----- Stored data

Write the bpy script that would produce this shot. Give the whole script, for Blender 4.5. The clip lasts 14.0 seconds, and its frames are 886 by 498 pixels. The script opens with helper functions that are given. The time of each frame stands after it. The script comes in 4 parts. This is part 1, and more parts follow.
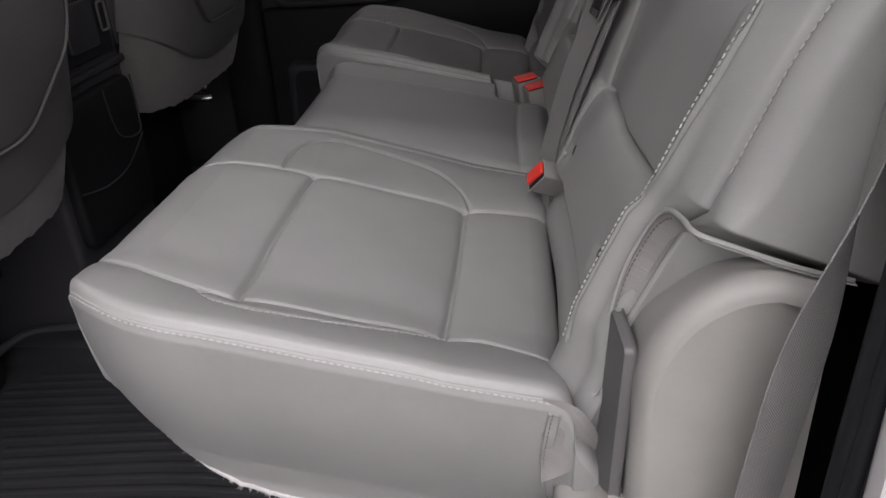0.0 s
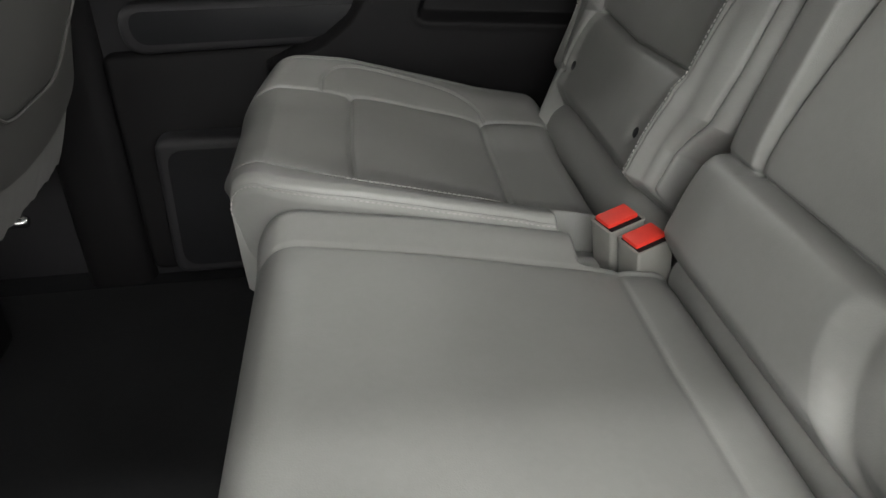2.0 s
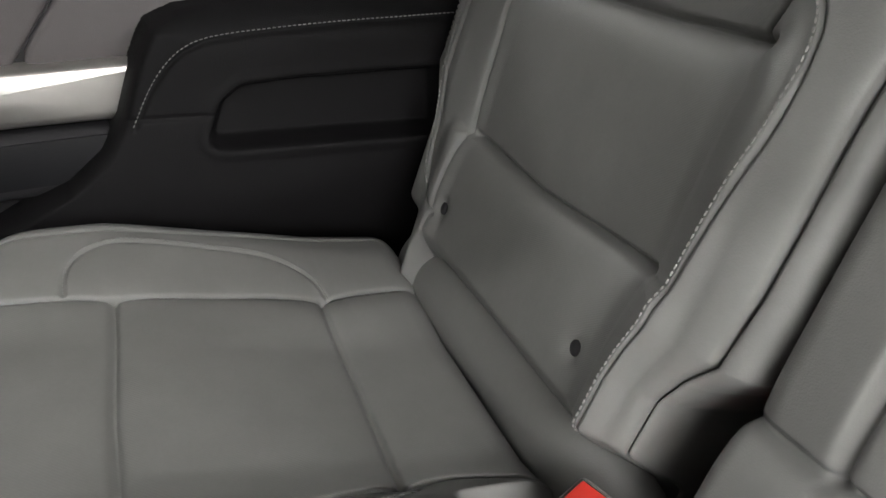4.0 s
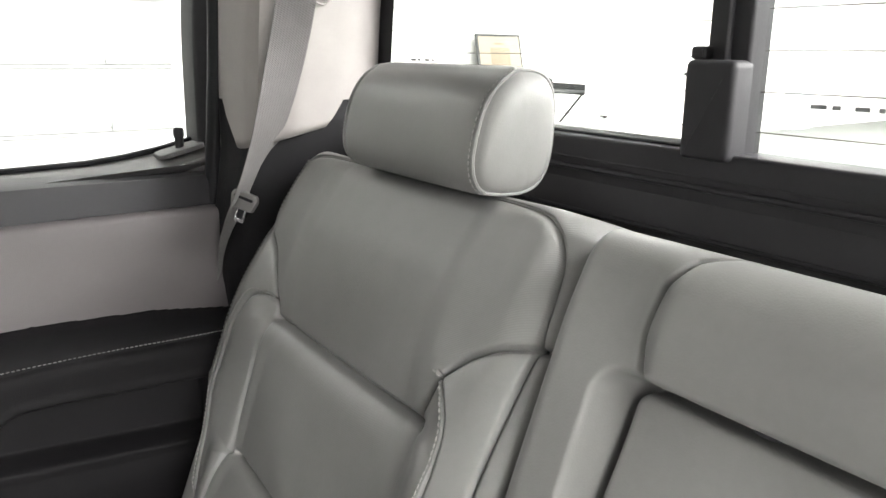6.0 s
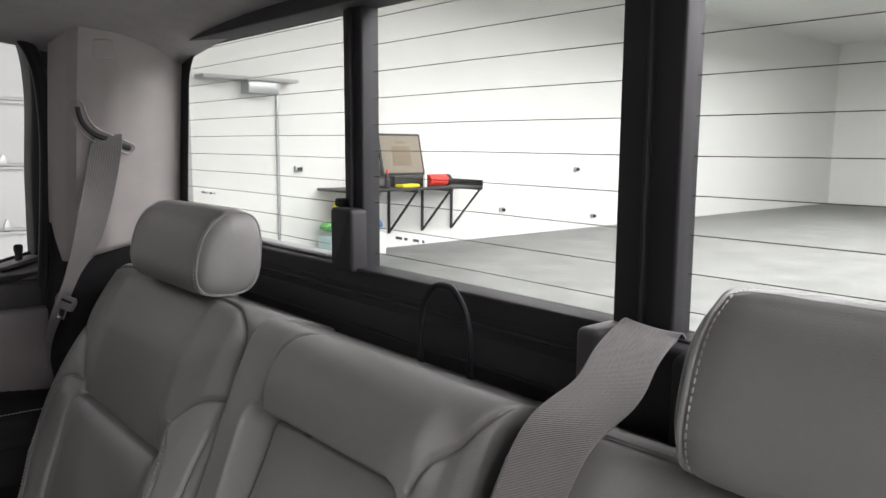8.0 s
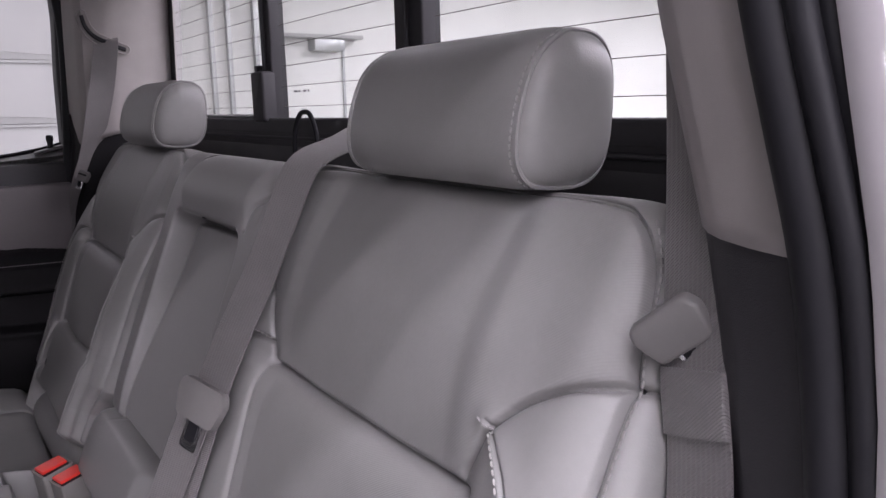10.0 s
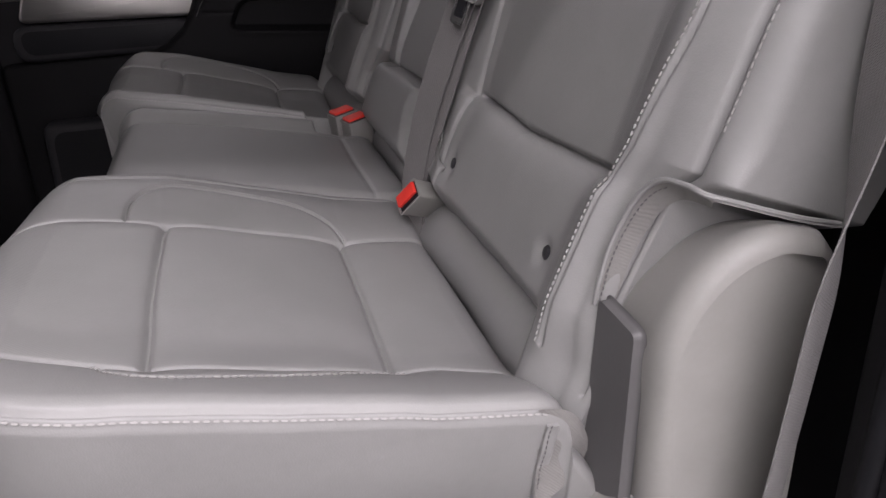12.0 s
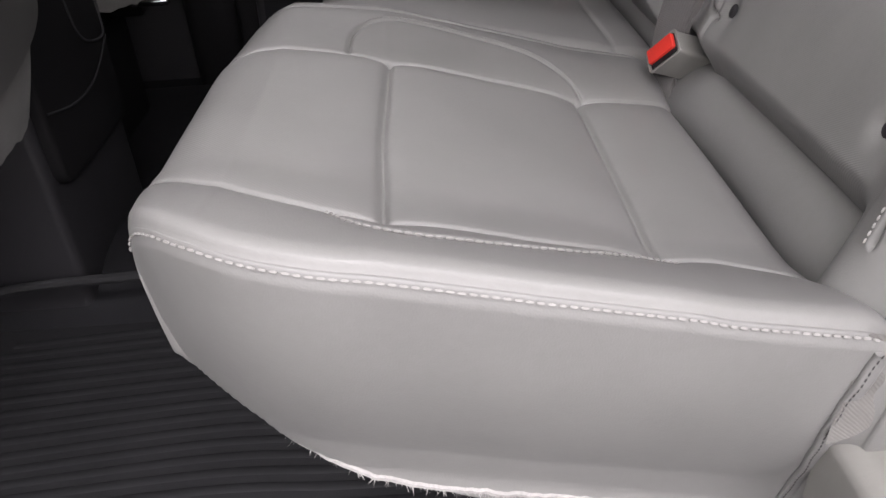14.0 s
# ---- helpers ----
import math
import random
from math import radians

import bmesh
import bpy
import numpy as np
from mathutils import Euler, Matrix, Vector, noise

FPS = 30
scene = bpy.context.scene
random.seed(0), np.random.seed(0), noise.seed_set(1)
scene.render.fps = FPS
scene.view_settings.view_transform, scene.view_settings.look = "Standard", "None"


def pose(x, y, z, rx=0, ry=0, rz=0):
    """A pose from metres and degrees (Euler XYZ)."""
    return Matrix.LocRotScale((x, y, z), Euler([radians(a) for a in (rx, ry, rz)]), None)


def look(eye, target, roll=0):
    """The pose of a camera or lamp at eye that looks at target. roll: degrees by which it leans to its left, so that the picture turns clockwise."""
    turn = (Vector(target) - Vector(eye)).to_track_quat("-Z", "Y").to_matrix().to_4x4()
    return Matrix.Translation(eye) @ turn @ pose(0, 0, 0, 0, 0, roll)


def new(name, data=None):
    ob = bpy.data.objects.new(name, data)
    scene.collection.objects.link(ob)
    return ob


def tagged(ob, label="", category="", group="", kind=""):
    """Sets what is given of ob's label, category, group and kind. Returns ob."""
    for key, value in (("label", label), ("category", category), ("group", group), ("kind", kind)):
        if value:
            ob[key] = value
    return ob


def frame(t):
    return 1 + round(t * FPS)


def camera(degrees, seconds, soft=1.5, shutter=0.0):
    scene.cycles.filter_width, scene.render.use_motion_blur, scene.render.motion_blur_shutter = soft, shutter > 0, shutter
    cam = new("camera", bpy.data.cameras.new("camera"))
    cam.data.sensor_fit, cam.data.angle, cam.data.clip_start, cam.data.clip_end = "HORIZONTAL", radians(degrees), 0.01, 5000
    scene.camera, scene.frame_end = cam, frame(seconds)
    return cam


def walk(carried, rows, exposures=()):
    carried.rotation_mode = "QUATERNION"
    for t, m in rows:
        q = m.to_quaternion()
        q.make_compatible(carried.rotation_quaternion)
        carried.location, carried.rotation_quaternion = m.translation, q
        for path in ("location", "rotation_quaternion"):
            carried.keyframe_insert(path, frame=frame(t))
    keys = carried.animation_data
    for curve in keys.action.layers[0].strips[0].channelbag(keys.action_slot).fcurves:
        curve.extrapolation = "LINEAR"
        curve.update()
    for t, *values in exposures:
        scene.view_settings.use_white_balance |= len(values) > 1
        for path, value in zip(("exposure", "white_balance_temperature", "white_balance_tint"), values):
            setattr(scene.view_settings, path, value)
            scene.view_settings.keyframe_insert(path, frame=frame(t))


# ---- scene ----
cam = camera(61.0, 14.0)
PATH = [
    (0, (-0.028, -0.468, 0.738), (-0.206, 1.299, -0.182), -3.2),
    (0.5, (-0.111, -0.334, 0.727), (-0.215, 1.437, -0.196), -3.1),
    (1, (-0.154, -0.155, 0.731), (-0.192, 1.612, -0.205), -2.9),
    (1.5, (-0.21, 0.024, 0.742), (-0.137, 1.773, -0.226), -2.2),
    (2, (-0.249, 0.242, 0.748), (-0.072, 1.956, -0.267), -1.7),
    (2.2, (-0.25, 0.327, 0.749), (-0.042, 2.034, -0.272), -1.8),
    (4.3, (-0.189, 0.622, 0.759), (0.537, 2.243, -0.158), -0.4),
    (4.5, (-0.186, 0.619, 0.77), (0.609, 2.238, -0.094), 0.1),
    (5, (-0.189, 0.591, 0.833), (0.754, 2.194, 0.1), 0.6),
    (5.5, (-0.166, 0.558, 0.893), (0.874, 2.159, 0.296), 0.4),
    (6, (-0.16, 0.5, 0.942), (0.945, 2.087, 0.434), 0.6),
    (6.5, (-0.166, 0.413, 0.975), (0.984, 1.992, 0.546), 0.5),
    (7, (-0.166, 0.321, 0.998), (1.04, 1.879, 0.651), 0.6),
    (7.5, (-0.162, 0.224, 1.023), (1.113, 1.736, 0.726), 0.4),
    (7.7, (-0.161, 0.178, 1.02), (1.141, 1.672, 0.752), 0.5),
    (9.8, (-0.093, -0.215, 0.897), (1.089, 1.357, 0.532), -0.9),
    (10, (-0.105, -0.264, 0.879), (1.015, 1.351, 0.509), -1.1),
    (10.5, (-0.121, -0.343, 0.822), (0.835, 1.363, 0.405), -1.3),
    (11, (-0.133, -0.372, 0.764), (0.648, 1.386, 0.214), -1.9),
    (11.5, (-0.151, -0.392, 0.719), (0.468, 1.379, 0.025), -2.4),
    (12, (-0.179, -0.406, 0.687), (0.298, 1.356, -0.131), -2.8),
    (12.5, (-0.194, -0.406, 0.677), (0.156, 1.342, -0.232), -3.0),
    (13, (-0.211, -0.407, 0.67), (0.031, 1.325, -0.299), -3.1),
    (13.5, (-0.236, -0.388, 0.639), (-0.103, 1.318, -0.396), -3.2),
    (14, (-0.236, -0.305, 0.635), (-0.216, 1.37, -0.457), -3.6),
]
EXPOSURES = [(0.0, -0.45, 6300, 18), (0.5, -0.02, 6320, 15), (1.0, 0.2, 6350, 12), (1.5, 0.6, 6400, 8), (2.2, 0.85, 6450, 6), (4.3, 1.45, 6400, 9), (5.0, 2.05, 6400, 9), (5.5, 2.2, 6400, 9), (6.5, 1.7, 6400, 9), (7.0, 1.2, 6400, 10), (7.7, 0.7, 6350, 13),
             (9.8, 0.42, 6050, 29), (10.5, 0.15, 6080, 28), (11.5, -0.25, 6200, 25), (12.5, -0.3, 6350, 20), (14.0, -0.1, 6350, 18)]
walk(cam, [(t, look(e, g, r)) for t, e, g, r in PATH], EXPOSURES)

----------

Aim
Your output shall consist solely of the lines from the line with "for path, value" to the line with "scene.view_settings.keyframe_insert(path, frame=frame(t))", reproduced exactly, both ends included.

Task output
        for path, value in zip(("exposure", "white_balance_temperature", "white_balance_tint"), values):
            setattr(scene.view_settings, path, value)
            scene.view_settings.keyframe_insert(path, frame=frame(t))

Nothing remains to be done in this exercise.